======== RECORDED INFORMATION ========

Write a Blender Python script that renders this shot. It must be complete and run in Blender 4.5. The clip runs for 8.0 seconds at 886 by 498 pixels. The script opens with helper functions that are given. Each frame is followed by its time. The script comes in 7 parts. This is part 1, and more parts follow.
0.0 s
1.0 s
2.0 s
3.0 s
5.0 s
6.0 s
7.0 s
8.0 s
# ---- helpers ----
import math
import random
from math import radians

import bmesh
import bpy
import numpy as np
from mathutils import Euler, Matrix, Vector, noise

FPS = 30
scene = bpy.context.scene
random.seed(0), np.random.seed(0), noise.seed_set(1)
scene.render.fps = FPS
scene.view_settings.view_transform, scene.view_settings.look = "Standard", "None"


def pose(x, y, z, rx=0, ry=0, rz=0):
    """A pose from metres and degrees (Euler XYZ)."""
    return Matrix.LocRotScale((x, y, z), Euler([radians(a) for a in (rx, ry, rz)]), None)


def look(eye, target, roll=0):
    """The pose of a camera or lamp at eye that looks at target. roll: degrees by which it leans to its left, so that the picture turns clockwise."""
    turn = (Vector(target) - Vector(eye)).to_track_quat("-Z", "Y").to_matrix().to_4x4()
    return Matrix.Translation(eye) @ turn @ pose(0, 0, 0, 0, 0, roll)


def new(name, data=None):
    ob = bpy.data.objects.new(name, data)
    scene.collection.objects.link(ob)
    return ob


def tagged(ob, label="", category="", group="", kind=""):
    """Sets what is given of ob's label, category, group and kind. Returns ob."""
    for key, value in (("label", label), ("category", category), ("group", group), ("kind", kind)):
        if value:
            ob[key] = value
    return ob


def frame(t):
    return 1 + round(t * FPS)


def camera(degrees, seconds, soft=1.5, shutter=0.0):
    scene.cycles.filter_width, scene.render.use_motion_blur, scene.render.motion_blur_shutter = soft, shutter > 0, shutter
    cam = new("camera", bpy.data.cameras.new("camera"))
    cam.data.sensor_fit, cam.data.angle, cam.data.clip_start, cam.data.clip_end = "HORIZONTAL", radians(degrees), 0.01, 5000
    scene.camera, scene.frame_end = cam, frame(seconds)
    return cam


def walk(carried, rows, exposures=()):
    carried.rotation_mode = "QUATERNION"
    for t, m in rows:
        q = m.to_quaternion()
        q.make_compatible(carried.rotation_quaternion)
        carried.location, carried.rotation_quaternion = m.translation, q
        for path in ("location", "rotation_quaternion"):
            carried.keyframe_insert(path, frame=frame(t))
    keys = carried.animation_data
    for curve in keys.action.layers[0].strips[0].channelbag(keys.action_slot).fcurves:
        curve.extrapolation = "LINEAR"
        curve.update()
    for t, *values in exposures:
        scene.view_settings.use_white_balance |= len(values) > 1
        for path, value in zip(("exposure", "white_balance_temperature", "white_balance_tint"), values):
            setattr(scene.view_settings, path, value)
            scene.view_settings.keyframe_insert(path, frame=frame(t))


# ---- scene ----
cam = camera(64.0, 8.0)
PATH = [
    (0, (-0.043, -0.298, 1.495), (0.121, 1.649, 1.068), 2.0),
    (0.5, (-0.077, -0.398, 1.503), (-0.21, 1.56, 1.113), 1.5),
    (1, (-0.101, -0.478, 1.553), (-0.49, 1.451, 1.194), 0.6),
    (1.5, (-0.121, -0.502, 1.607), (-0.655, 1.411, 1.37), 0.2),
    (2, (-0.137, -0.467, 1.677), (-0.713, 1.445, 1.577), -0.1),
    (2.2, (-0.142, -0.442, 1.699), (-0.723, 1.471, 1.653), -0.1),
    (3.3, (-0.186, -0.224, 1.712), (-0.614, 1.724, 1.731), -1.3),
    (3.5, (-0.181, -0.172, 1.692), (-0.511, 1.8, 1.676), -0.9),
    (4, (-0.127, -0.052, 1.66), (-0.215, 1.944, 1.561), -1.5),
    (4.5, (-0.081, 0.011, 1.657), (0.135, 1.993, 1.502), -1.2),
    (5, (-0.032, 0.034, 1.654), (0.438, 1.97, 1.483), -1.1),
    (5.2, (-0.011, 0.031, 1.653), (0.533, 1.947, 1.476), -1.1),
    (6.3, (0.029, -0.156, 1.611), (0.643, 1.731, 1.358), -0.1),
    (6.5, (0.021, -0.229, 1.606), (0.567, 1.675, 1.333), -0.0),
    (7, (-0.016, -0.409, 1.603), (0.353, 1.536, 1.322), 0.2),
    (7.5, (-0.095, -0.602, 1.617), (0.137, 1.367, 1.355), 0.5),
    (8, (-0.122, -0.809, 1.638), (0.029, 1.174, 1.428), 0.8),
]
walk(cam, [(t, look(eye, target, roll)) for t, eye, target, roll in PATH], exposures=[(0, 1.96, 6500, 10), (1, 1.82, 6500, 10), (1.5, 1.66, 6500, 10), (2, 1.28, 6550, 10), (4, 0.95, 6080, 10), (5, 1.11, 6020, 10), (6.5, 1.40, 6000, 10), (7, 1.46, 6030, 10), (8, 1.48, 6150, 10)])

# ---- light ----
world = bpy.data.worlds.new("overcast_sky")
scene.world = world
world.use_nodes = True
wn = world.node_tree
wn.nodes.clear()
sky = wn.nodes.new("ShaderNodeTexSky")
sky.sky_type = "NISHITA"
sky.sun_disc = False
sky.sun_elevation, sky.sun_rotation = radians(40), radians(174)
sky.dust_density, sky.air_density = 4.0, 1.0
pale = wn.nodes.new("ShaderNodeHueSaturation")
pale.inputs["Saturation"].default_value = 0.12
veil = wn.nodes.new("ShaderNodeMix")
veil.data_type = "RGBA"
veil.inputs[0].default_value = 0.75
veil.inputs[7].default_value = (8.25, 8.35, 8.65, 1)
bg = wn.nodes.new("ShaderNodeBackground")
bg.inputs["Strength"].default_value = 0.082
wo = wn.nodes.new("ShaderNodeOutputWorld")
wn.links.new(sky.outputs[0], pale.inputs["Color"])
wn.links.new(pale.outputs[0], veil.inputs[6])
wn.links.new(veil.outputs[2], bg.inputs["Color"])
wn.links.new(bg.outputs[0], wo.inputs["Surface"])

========
======== RECORDED INFORMATION ========

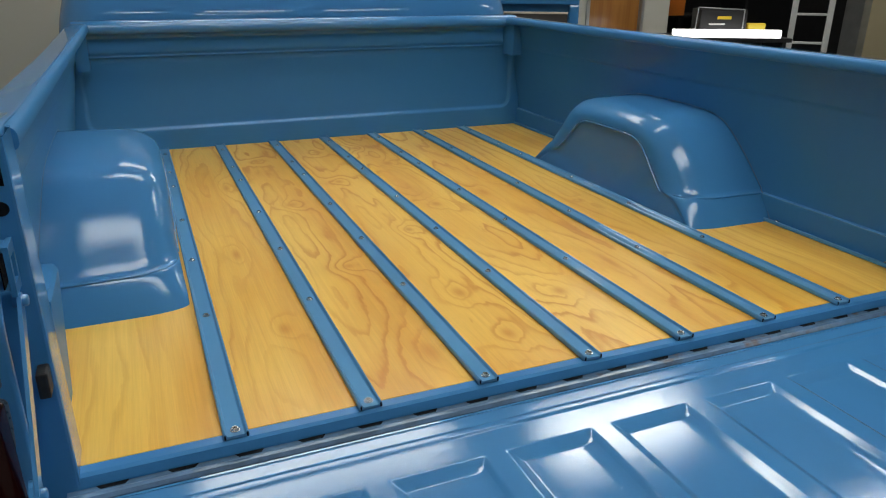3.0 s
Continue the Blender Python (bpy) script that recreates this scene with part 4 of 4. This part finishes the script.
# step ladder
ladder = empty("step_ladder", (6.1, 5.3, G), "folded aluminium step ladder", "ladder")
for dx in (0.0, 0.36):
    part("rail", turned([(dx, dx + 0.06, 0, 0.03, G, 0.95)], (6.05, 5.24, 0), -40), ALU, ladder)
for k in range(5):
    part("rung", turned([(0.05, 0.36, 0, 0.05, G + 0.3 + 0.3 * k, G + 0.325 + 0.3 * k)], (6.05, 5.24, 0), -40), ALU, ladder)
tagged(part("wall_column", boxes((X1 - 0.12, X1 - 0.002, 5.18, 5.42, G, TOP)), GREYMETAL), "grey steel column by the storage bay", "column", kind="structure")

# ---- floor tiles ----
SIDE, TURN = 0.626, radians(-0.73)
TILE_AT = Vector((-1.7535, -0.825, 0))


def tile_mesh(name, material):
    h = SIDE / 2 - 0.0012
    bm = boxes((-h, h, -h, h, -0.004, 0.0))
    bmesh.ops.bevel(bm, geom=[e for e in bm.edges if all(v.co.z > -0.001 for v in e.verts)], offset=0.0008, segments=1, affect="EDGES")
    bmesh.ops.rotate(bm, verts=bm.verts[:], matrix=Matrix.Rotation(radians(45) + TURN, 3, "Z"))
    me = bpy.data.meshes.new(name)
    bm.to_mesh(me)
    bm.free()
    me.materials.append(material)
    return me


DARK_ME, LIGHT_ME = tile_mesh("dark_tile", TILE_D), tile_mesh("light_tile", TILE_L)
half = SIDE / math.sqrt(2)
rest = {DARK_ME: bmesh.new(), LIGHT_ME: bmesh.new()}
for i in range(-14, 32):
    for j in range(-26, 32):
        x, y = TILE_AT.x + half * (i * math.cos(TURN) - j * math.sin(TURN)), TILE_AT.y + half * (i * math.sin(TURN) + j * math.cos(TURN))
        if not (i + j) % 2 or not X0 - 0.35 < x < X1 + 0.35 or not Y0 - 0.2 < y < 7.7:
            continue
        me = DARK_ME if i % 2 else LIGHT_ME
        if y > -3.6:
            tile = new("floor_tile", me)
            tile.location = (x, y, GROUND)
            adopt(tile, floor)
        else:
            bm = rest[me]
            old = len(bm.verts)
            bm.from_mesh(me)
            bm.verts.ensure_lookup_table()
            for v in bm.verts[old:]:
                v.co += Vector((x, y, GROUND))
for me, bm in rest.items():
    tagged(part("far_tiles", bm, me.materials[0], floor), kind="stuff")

========

▶ [STATED GOAL] From the records above, transcribe without alteration every line from the one with "for key, value" to the one with "for path in", inclusive.

▶ [COMPLETE RESPONSE]
    for key, value in (("label", label), ("category", category), ("group", group), ("kind", kind)):
        if value:
            ob[key] = value
    return ob


def frame(t):
    return 1 + round(t * FPS)


def camera(degrees, seconds, soft=1.5, shutter=0.0):
    scene.cycles.filter_width, scene.render.use_motion_blur, scene.render.motion_blur_shutter = soft, shutter > 0, shutter
    cam = new("camera", bpy.data.cameras.new("camera"))
    cam.data.sensor_fit, cam.data.angle, cam.data.clip_start, cam.data.clip_end = "HORIZONTAL", radians(degrees), 0.01, 5000
    scene.camera, scene.frame_end = cam, frame(seconds)
    return cam


def walk(carried, rows, exposures=()):
    carried.rotation_mode = "QUATERNION"
    for t, m in rows:
        q = m.to_quaternion()
        q.make_compatible(carried.rotation_quaternion)
        carried.location, carried.rotation_quaternion = m.translation, q
        for path in ("location", "rotation_quaternion"):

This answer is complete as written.